▶ YOUR INSTRUCTIONS:
All lines from the one with "Continue the Blender" through the one with "ochre frame, grey", and only those, are to be reproduced exactly, both ends included.

▶ DATASET EXCERPT:
|---|

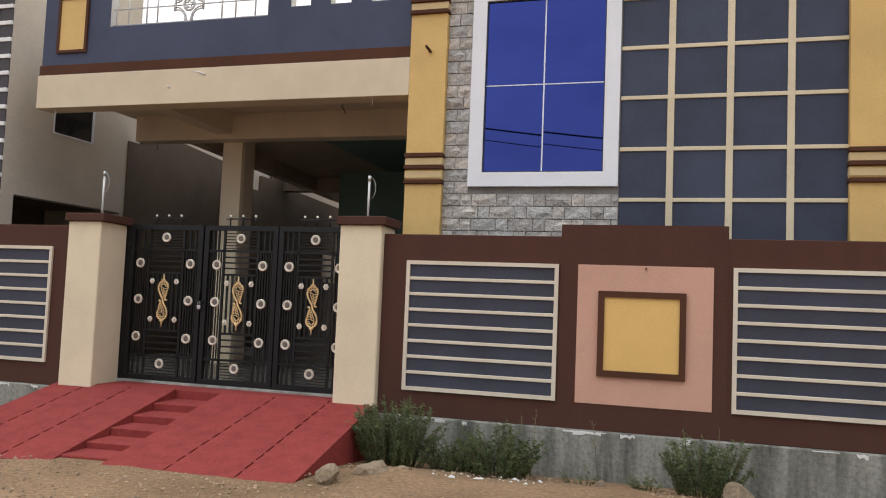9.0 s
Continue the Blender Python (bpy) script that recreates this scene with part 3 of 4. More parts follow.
def build_house():
    h = thing("house", (-2, 13, 0.5), "house with ochre frame, grey stone, blue window and slate parapet", "house")

    # --- tower block ---
    part("tower_wall", block(-1.83, 3.57, FACE_Y + 0.02, 16.5, 0.3, 7.50), BEIGE, h)
    fy = 11.885
    part("ochre_frame", holed(-1.875, 3.615, fy, FACE_Y + 0.25, 0.3, 7.59, [(-1.405, 3.135, 0.3, 7.105)]), OCHRE, h, "ochre yellow painted frame")
    for zs in ((5.555, 5.415, 5.265), (3.455, 3.305, 3.125)):
        for x0, x1 in ((-1.875, -1.405), (3.135, 3.615)):
            for k, z in enumerate(zs):
                part("moulding", block(x0 - 0.014, x1 + 0.012, fy - 0.040, FACE_Y + 0.26, z - 0.027, z + 0.027, 0.008), TRIM, h, "dark brown moulding")
                if k:
                    zm = (zs[k - 1] + z) / 2
                    part("fillet", block(x0 - 0.005, x1 + 0.005, fy - 0.014, FACE_Y + 0.255, zm - 0.045, zm + 0.045, 0.004), FILLET, h, "tan fillet between mouldings")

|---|

▶ CORRECT ANSWER:
Continue the Blender Python (bpy) script that recreates this scene with part 3 of 4. More parts follow.
def build_house():
    h = thing("house", (-2, 13, 0.5), "house with ochre frame, grey stone, blue window and slate parapet", "house")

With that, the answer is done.